An article from the July 1948 issue of Sooner Magazine reported:

"Olinka Hrdy Tracy, '28fa, the Oklahoma-born Czechoslovakian girl, has returned to the state to visit after an absence of 14 years. While in school at O.U., Mrs.Tracy painted murals on the walls of the Copper Kettle and in the girls' dormitories. For the past 14 years she has done industrial designing in Los Angeles. For several years before WorldWar II, she was chief designer for the state of California and has worked on many of the newer public buildings, painting murals and designing stage curtains."

==Death==
Olinka Hrdy returned to her hometown (Prague, Oklahoma) sometime before her death, and lived in a house that belonged to her mother, but exactly when is not known. Author Berry says that she suffered from crippling arthritis in her later years. She died on September 8, 1987. She is buried in the same plot with her mother, Edna Mae (who died April 16, 1987) and her younger brother, George E. (who died March 31, 1988).

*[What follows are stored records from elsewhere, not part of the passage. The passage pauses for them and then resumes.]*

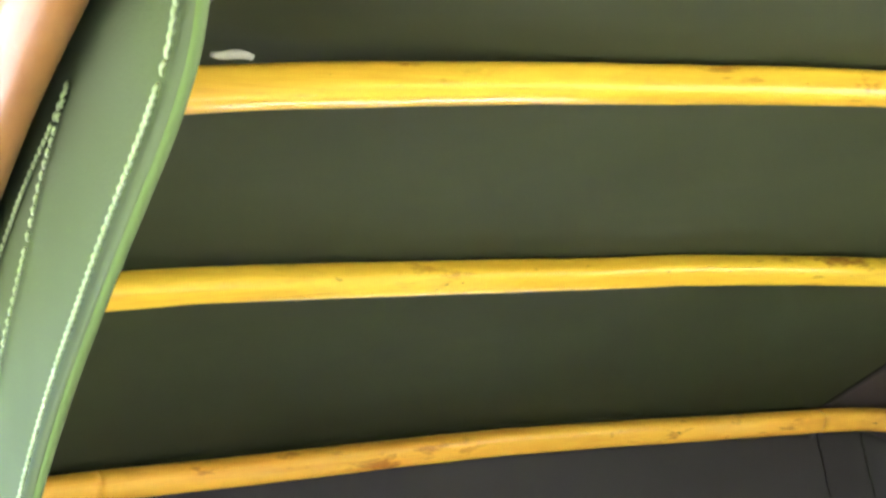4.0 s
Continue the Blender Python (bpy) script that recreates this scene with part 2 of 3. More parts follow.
def thing(name, label, category, group="", at=(0, 0, 0)):
    ob = new(name)
    ob.empty_display_size = 0.05
    ob.location = at
    return tagged(ob, label, category, group)


def spline(points, step=0.01, closed=False):
    """Catmull-Rom through the points, as vectors about a step apart."""
    pts = [Vector(p) for p in points]
    n, out = len(pts), []
    for i in range(n if closed else n - 1):
        p0 = pts[(i - 1) % n] if closed or i else pts[0] * 2 - pts[1]
        p1, p2 = pts[i], pts[(i + 1) % n]
        p3 = pts[(i + 2) % n] if closed or i + 2 < n else p2 * 2 - p1
        k = max(1, int((p2 - p1).length / step))
        for j in range(k):
            t = j / k
            out.append(0.5 * (2 * p1 + (p2 - p0) * t + (2 * p0 - 5 * p1 + 4 * p2 - p3) * t * t + (3 * p1 - p0 - 3 * p2 + p3) * t**3))
    if not closed:
        out.append(pts[-1])
    return out


def sweep(bm, path, width, depth, ref, power=2.0, sides=16, closed=False, vary=None, caps=(True, True), before=None, after=None):
    """A rod along path. width lies across path and ref, depth along ref; power 2 is an oval, more is squarer."""
    ref, rings, n = Vector(ref), [], len(path)
    for i, p in enumerate(path):
        a = path[(i - 1) % n] if closed or i else before or path[0]
        b = path[(i + 1) % n] if closed or i < n - 1 else after or path[-1]
        t = (b - a).normalized()
        side = t.cross(ref).normalized()
        up = side.cross(t).normalized()
        k = vary(i / max(1, n - 1)) if vary else 1.0
        ring = []
        for j in range(sides):
            c, s = math.cos(2 * math.pi * j / sides), math.sin(2 * math.pi * j / sides)
            c, s = math.copysign(abs(c) ** (2 / power), c), math.copysign(abs(s) ** (2 / power), s)
            ring.append(bm.verts.new(p + side * (c * width / 2 * k) + up * (s * depth / 2 * k)))
        rings.append(ring)
    for i in range(n if closed else n - 1):
        r, q = rings[i], rings[(i + 1) % n]
        for j in range(sides):
            bm.faces.new((r[j], r[(j + 1) % sides], q[(j + 1) % sides], q[j]))
    if not closed and caps[0]:
        bm.faces.new(rings[0][::-1])
    if not closed and caps[1]:
        bm.faces.new(rings[-1])


def rod(name, path, width, depth, ref, mat, parent, label="", **more):
    bm = bmesh.new()
    sweep(bm, path, width, depth, ref, **more)
    return part(name, bm, mat, parent, label)


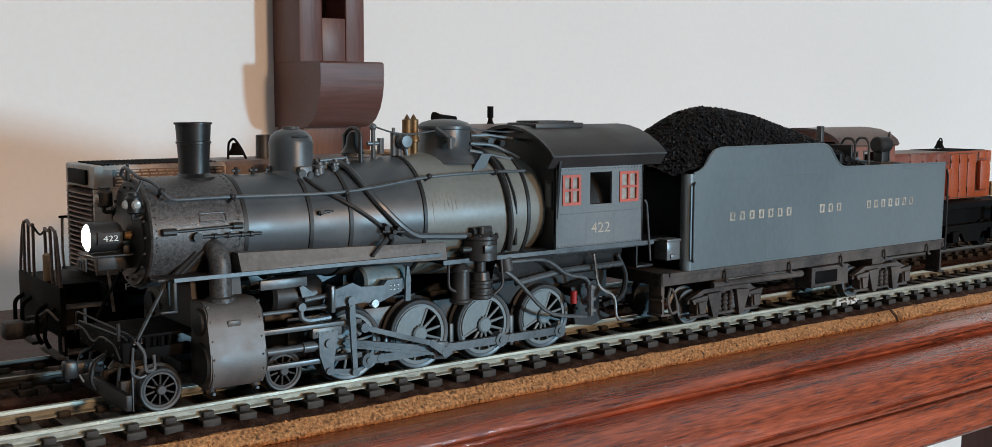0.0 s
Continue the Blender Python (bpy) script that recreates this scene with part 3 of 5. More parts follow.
PX, PZ = CRANK * math.cos(radians(REST)), CRANK * math.sin(radians(REST))
moving = {}
for s in (-1, 1):
    bm = B()
    ya, yb = s * 11.4, s * 10.2
    pins = [(c + PX, DR + PZ) for c in DRIVERS]
    for (xa, za), (xb, zb) in zip(pins, pins[1:]):
        rod_bar(bm, xa, za, xb, zb, ya, yb, .95, .95)
        eye(bm, xa + 3.4, za, ya + s * .1, yb, 1.15, 14)
    for xa, za in pins:
        eye(bm, xa, za, ya + s * .25, yb - s * .05, 1.75)
        eye(bm, xa, za, ya + s * .55, ya, .8, 10)
        rod(bm, (xa, (ya + yb) / 2, za + 1.5), (xa, (ya + yb) / 2, za + 2.5), .5, .4, 8)
    moving["side_rod", s] = part("coupling_rod", bm, GEAR, loco, "grey steel coupling rod", pivot=(DRIVERS[1] + PX, 0, DR + PZ))
    bm = B()
    xm, zm = DRIVERS[1] + PX, DR + PZ
    ya, yb = s * 13.0, s * 11.8
    for q in (-1, 1):
        rod_bar(bm, XC + 1.0, ZX + q * .6, xm - 1.4, zm + q * .75, ya, yb, .28, .34)
    rod_bar(bm, XC, ZX, xm, zm, ya - s * .45, yb + s * .45, .55, .7)
    eye(bm, XC, ZX, ya, yb, 1.3)
    box(bm, xm - 2.1, xm + 2.1, ya - s * .1, yb, zm - 2.1, zm + 2.1, .4)
    moving["main_rod", s] = part("main_rod", bm, GEAR, loco, "grey steel main rod", pivot=(xm, 0, zm))
    bm = B()
    ex, ez = DRIVERS[1] + 1.2 * math.cos(radians(REST - 60)), DR + 1.2 * math.sin(radians(REST - 60))
    rod_bar(bm, xm, zm, ex, ez, s * 15.0, s * 14.2, 1.0, .7)
    eye(bm, xm, zm, s * 15.1, s * 13.0, 1.25)
    eye(bm, ex, ez, s * 15.3, s * 14.2, .9)
    moving["return_crank", s] = part("return_crank", bm, GEAR, loco, pivot=(DRIVERS[1], 0, DR))
    bm = B()
    rod_bar(bm, 168.6, 12.8, ex, ez, s * 15.9, s * 15.1, .55, .6)
    eye(bm, 168.6, 12.8, s * 16.1, s * 14.4, 1.05)
    eye(bm, ex, ez, s * 16.0, s * 15.1, .95)
    moving["eccentric_rod", s] = part("eccentric_rod", bm, GEAR, loco, pivot=(ex, 0, ez))
    bm = B()
    box(bm, 156.6, 163.8, s * 15.0, s * 12.9, 11.7, 13.9, .25)
    prism(bm, [(158.0, 13.0), (162.8, 13.0), (162.0, 8.0), (161.4, 3.8), (159.6, 3.8), (158.2, 8.0)], "y", s * 15.1, s * 13.7)
    rivets(bm, [(157.6 + 1.3 * k, s * 15.0, 12.8) for k in range(5)], .3, "y", s)
    eye(bm, XC + .6, ZX, s * 15.6, s * 14.8, .95, 14)
    rod(bm, (143.0, s * 14.0, 9.9), (158.4, s * 14.0, 9.9), .85, None, 12)
    rod(bm, (154.6, s * 14.0, 9.9), (157.4, s * 14.0, 9.9), 1.2, None, 12)
    rod_bar(bm, 160.4, 4.2, 166.4, 3.4, s * 15.5, s * 14.9, .55, .5)
    eye(bm, 160.4, 4.2, s * 15.6, s * 14.6, .8, 12)
    moving["crosshead", s] = part("crosshead", bm, GEAR, loco, "steel crosshead with its piston rod", pivot=(XC, 0, ZX))
    bm = B()
    rod_bar(bm, 164.6, 19.2, 166.4, 3.4, s * 16.2, s * 15.5, .75, .55)
    eye(bm, 164.6, 19.2, s * 16.3, s * 14.6, .95, 14)
    eye(bm, 164.75, 17.6, s * 16.4, s * 15.0, .7, 12)
    eye(bm, 166.4, 3.4, s * 16.4, s * 14.9, .9, 14)
    moving["combination_lever", s] = part("combination_lever", bm, GEAR, loco, pivot=(164.6, 0, 19.2))

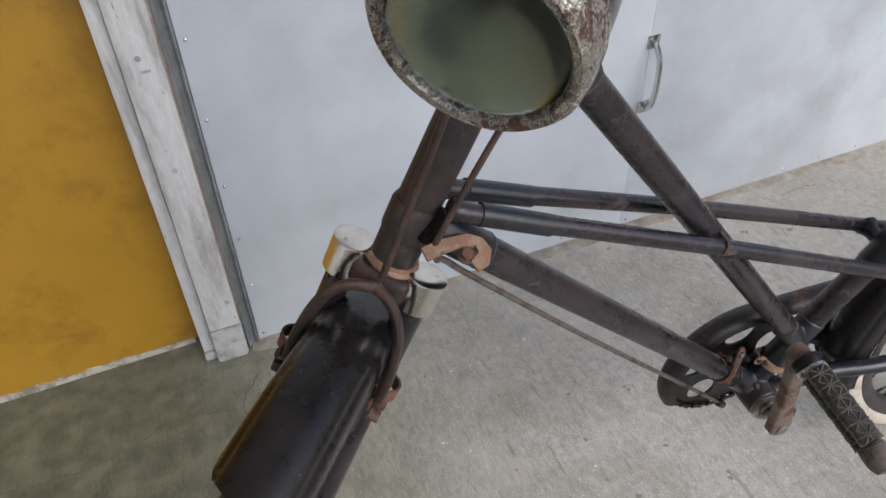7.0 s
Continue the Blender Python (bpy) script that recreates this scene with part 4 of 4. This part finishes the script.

Other family members buried in the same cemetery (but not in the same plot) are:

- Carl Hrdy, older brother of Olinka (February 23, 1901 – September 2, 1956)
- Edna Mae Lester Hrdy, sister of Olinka (September 23, 1909 – April 16, 1987)
- Josef Hrdy, father of Olinka (December 29, 1867 – August 5, 1953)

==Legacy==
Most of the major works of Olinka Hrdy's early years have disappeared. The Fred Jones, Jr. Museum of Art in Norman owns the majority of her surviving pieces. The museum presented Oklahoma Moderne: The Art and Design of Olinka Hrdy June 9 to September 9, 2007.

The murals she completed at the Oklahoma Central High School have been found and restored. They are still in the same building, which now belongs to the Oklahoma City University College of Law.